If there were more people like John Laskowski of Erie, Pa., a lot of federal employees would not be drawing overtime pay to produce pennies.

Laskowski recently deposited 89,650 pennies at Erie's National City Bank, effectively eliminating the bank's penny shortage. But many banks along the East Coast, don't have a Laskowski or enough other people willing to empty their mayonnaise jars, coffee cans or other containers filled with pennies.

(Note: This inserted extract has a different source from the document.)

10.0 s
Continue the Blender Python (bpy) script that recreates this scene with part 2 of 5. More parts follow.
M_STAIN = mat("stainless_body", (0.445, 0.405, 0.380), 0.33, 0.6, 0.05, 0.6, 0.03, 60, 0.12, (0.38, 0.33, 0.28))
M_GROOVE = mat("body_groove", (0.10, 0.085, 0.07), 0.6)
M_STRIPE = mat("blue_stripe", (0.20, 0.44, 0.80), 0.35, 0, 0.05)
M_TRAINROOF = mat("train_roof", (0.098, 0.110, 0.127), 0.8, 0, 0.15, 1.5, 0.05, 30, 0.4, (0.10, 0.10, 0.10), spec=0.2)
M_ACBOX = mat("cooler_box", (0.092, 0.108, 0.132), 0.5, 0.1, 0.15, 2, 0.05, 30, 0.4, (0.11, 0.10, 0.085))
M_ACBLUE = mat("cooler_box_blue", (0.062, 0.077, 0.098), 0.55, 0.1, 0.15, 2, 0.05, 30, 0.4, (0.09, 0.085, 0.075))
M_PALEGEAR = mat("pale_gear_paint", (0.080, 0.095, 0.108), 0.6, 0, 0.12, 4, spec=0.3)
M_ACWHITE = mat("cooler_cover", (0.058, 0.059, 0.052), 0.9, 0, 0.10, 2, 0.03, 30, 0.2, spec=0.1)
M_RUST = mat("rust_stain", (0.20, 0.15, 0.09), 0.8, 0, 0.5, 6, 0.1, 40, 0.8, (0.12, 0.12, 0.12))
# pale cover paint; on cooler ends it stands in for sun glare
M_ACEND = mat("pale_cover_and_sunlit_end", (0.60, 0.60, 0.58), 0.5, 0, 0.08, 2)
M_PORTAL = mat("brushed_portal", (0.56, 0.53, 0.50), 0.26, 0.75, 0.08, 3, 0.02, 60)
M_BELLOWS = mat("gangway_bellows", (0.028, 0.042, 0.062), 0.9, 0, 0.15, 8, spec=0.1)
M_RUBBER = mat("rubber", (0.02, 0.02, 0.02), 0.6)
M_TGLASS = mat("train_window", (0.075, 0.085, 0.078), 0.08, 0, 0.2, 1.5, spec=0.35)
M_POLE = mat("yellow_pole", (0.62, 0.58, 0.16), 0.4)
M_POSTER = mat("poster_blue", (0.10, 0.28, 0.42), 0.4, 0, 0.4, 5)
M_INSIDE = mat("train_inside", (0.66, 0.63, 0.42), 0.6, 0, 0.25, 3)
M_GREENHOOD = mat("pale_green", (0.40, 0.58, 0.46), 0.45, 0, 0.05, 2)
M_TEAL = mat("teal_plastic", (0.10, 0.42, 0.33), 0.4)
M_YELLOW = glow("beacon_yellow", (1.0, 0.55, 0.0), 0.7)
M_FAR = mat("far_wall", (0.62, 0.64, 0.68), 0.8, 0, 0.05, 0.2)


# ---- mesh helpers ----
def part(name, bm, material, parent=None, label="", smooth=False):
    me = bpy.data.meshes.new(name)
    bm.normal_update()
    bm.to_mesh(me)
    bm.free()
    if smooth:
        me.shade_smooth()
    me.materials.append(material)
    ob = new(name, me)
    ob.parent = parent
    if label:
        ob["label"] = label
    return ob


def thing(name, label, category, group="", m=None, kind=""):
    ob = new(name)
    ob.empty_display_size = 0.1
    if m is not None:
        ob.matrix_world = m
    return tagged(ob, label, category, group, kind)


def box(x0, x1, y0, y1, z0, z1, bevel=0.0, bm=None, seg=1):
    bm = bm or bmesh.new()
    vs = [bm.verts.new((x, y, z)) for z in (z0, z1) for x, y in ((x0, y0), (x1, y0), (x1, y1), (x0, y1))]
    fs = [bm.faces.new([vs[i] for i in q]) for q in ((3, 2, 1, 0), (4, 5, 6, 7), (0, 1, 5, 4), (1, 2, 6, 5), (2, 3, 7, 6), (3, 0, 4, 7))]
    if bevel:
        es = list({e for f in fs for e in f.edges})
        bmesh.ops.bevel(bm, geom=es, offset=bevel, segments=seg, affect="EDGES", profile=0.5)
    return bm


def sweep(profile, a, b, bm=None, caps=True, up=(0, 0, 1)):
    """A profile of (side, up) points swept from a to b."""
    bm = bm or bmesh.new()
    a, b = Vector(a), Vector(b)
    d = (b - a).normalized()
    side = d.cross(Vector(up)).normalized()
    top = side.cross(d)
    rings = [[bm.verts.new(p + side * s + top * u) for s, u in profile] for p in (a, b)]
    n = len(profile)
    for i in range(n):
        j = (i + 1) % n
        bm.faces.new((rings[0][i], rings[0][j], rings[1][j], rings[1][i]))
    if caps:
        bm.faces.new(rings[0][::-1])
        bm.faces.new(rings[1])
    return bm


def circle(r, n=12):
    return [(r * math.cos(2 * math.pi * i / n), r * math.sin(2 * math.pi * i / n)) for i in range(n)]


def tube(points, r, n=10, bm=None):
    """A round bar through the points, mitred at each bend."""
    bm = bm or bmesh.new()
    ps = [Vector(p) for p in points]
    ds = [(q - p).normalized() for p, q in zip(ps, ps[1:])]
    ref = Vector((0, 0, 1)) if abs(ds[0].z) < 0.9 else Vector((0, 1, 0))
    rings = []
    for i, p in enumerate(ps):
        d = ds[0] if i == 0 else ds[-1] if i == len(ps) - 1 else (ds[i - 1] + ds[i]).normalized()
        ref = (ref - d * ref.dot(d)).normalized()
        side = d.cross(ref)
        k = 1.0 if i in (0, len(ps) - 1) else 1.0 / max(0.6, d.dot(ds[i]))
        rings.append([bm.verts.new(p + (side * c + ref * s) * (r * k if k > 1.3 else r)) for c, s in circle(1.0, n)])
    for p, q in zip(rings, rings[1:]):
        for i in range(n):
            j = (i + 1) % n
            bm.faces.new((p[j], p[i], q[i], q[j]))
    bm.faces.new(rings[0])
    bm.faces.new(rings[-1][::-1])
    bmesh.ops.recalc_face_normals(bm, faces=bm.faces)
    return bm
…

The result is the great penny shortage of 1999, a mini-crisis that has forced the U.S. Mint into around-the-clock operations six days a week at its plants in Philadelphia and Denver. Penny production is 21 percent ahead of 1994, the year of the last great penny shortage, and 33 percent ahead of last year, the Mint said.

The shortage is more severe in the East and Midwest.

Statistically, there shouldn't be a crisis. The Mint says it has issued more than 312 billion pennies over the past 30 years, enough to provide each American with 426 pennies.

"It's hard for us to tell us why it's happening," said Rose Pianalto, a spokeswoman for the Federal Reserve in Washington. "There just is more of a demand. And the Mint hasn't been able to keep up with the demand.

"The economy is strong, people aren't recirculating," she said. "And summer is always a high demand period for coins. This is just the season for it."

Donn Pearlmann of the Professional Numismatists Guild, a group of coin and currency experts, blames the banks. "People stash pennies away in old coffee cans and sock drawers because most banks do not want to accept large amounts of loose coins; they want them rolled and sorted."

Pianalto said the Fed has been encouraging banks to accept coins from customers. For the moment, however, the penny shortage remains. Said Pianalto: "Everybody is going to be a little pinched."